2,000 FAST FOOD RESTAURANTS. The fast-food industry has come a long way since such chains as Tastee Freeze and Big Boy began appearing on the island in the late 1950s and early 1960s. Since then, the number of chains has multiplied aggressively, demonstrating Puerto Rico is an attractive market,
Today, 2,000 fast-food restaurants here rake in an US$1 billion to US$1.3 billion a year in revenue, according to industry sources. Studies have shown 77% of locals visit fast-food restaurants often. The composition of the market also has evolved. While hamburger chains always have represented the majority, sandwich stores are about to beat them. In between are fast-food chains focused on Mexican food, pizza, and chicken, all of which are seeing stale growth. The local fast-food industry has become an important supplier of mostly part-time jobs;
As of May, there were 37,500 jobs in fast-food restaurants. Most of these jobs are part-time and turnover is very high. In the past five years, visits to fast-food restaurants declined from 5.7 times weekly to only three. McDonald's, which had 123 stores in 2001, saw that number drop to 112 in 2003, making a slight jump to 114 this year. Burger King, the largest local hamburger chain with 168 restaurants, had 158 stores in 2001 and 166 in 2002. "We are building three more restaurants at a cost of about $1 million each," said Luis Arenas, chairman of Caribbean Restaurants (the local Burger King licensee). Gil Craig, CEO for Taco Maker, said the chain will open its 90th local store in August.

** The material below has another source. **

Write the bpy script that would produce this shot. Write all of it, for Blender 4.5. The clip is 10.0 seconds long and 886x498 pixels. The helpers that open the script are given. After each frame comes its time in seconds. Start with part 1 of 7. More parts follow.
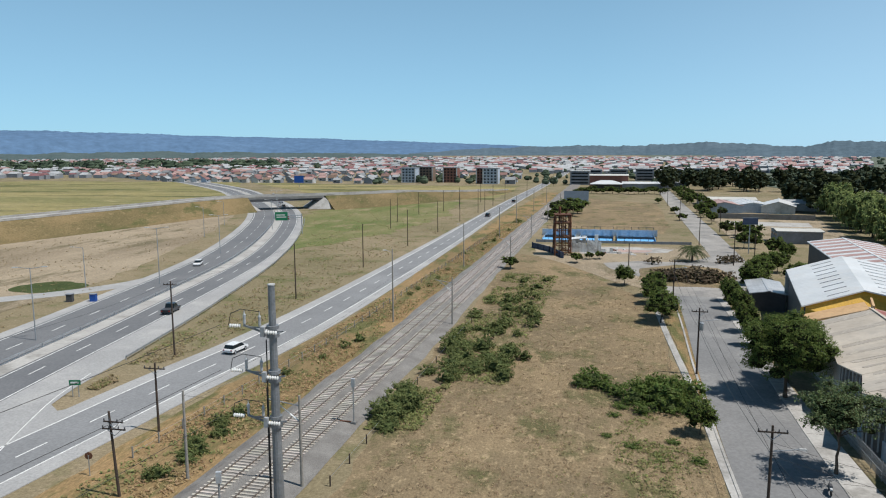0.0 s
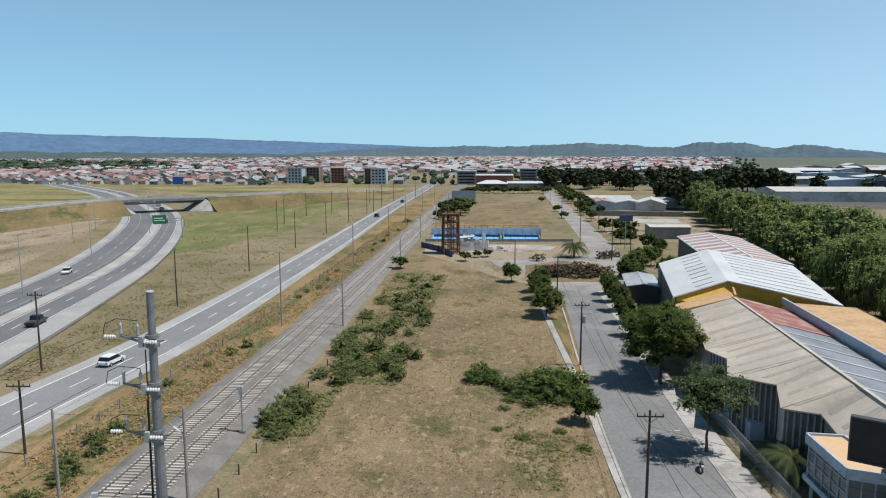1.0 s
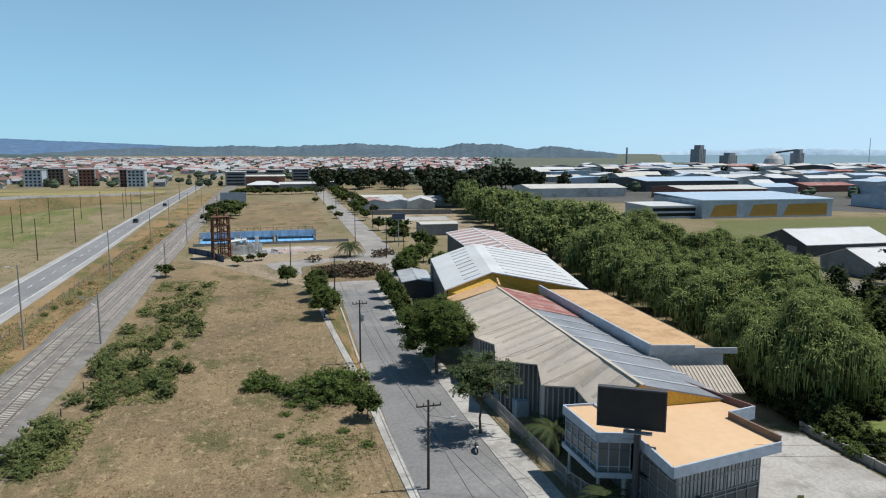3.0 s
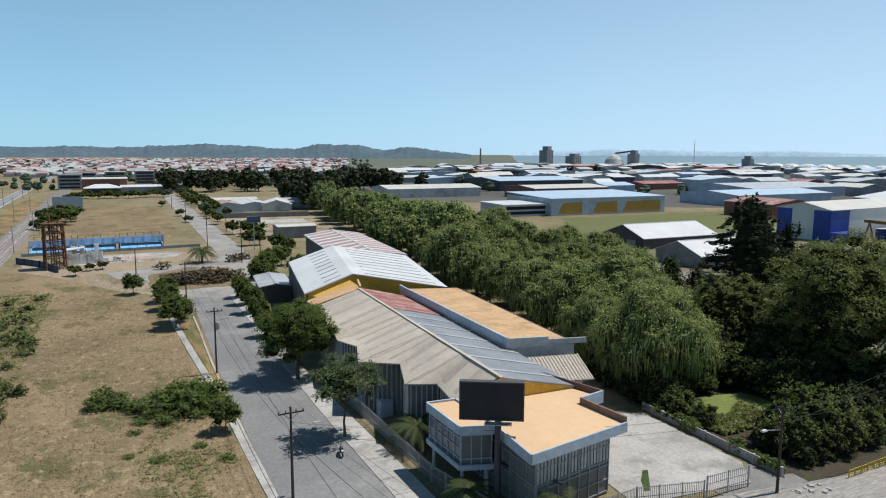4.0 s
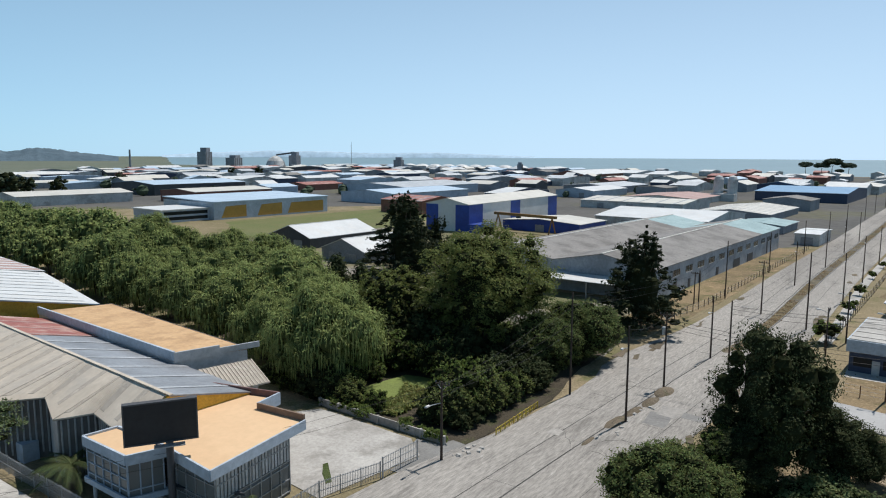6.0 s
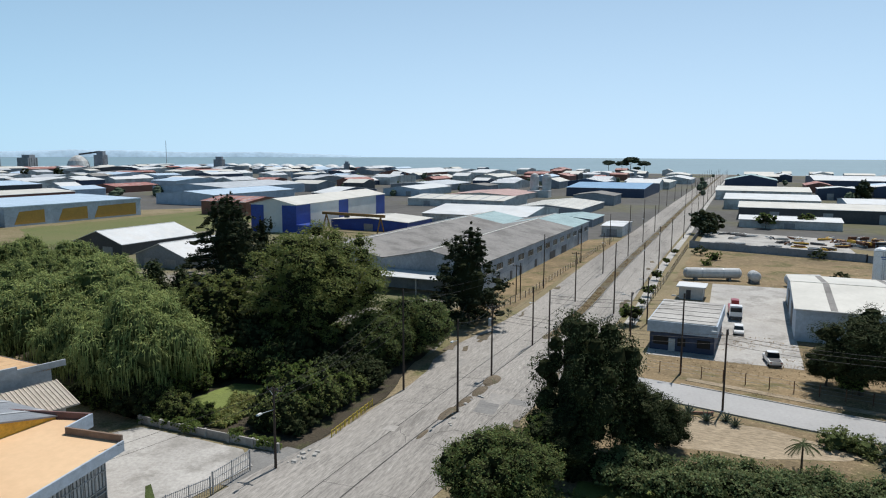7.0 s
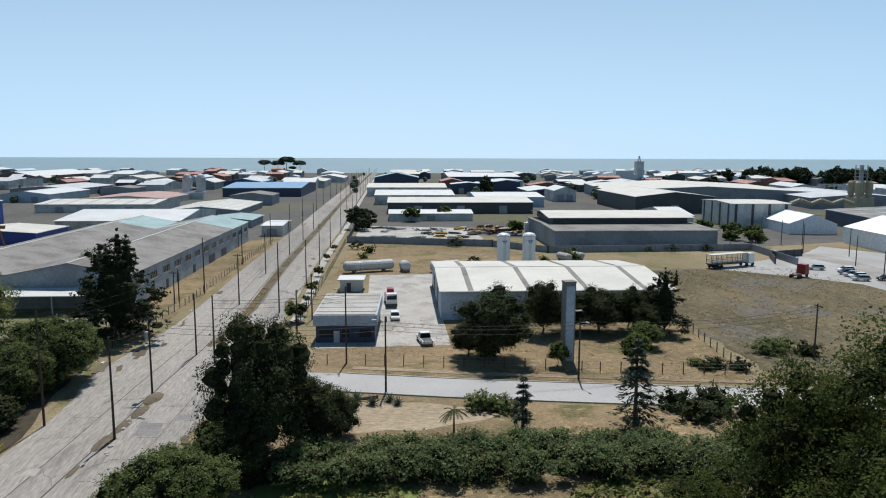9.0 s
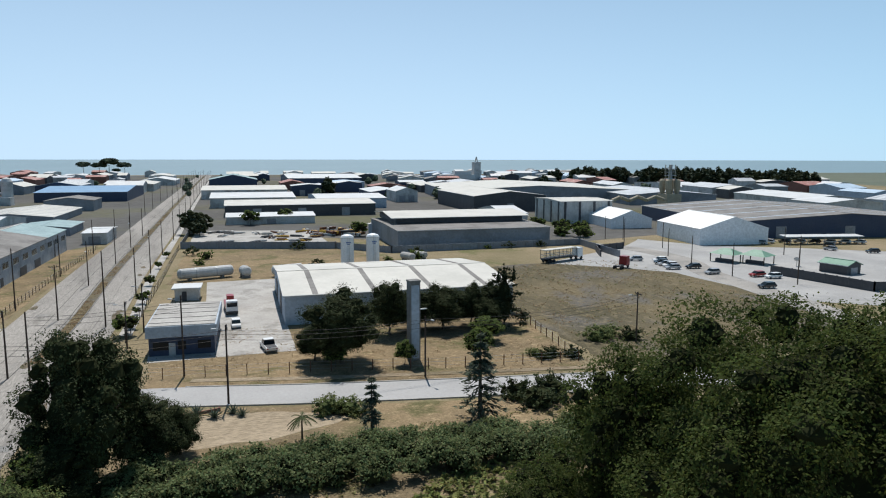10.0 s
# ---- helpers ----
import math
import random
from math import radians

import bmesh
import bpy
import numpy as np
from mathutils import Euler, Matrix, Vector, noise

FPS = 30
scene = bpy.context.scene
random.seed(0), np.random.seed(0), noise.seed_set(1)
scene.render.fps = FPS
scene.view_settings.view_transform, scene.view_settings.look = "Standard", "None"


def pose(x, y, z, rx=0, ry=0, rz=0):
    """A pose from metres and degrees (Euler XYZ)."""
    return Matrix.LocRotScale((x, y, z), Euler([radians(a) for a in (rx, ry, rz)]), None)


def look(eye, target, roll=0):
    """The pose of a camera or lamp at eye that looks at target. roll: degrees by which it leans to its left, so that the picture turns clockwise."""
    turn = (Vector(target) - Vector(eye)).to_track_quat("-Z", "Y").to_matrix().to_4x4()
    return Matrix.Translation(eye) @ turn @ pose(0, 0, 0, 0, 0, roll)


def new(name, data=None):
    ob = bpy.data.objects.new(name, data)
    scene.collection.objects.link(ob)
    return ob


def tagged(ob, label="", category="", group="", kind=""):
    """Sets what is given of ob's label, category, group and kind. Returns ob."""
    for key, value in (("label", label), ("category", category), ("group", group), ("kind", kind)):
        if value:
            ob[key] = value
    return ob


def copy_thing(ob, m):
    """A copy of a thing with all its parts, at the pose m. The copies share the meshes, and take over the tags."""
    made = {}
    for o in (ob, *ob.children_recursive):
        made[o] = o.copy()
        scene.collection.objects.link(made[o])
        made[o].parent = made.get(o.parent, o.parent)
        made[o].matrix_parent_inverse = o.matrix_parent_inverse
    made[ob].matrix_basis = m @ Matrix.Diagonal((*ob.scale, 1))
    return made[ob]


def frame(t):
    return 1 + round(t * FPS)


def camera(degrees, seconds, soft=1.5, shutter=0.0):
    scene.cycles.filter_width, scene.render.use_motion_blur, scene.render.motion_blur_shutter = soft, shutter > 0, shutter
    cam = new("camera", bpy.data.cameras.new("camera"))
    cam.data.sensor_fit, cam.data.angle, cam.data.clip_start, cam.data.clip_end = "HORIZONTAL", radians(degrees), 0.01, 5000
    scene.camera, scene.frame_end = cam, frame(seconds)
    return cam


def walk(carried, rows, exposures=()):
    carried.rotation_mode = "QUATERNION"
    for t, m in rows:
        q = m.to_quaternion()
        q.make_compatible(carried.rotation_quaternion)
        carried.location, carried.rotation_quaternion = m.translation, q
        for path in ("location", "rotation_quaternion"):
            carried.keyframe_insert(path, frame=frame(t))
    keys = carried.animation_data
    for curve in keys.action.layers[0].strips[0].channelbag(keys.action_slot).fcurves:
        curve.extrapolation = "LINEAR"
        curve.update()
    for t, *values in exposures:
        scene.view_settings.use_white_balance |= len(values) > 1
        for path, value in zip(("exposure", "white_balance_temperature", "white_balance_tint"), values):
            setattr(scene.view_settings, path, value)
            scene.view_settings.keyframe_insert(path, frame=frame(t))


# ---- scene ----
H = 32.0
cam = camera(64.57, 10.0, soft=1.1)
# seconds, heading, pitch, roll of the hovering, turning camera
PATH = [
    (0.0, 11.19, -8.13, 0.20), (0.5, 6.75, -8.14, 0.15), (1.0, 2.12, -8.13, 0.10), (1.5, -2.22, -8.11, 0.03),
    (2.0, -6.95, -8.09, -0.03), (3.5, -21.59, -8.08, -0.14), (4.0, -27.72, -8.01, -0.16), (4.5, -33.57, -7.95, -0.17),
    (5.0, -41.02, -7.86, -0.20), (5.5, -47.61, -7.84, -0.22), (5.7, -50.39, -7.82, -0.22), (6.8, -65.90, -7.80, -0.20),
    (7.0, -68.63, -7.81, -0.20), (7.5, -75.26, -7.83, -0.20), (8.0, -82.31, -7.88, -0.17), (8.5, -88.97, -7.85, -0.18),
    (9.0, -96.02, -7.75, -0.18), (9.5, -102.39, -7.66, -0.13), (10.0, -108.84, -7.63, -0.13)]
walk(cam, [(t, pose(0, 0, H, 90 + p, r, y)) for t, y, p, r in PATH])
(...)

In 2001, Taco Maker had 76 stores. Wendco of Puerto Rico Inc., Wendy's local operator, had 37 restaurants in 2001, 51 in 2003, and now operates 57 stores, with more on the way;
Subway is the fastest-growing chain in terms of store openings. It plans to open another 30 to 36 stores in Puerto Rico before the end of the year, about 15 more than in 2004, when the chain opened 20 locations. Area Developer Lyle Swanson, who became the local developer in 1995, said 200 local stores are to be operational by August. Some of the chains that fizzled during the past decade are International House of Pancakes, Grandy's, Checker's, and Hardee's.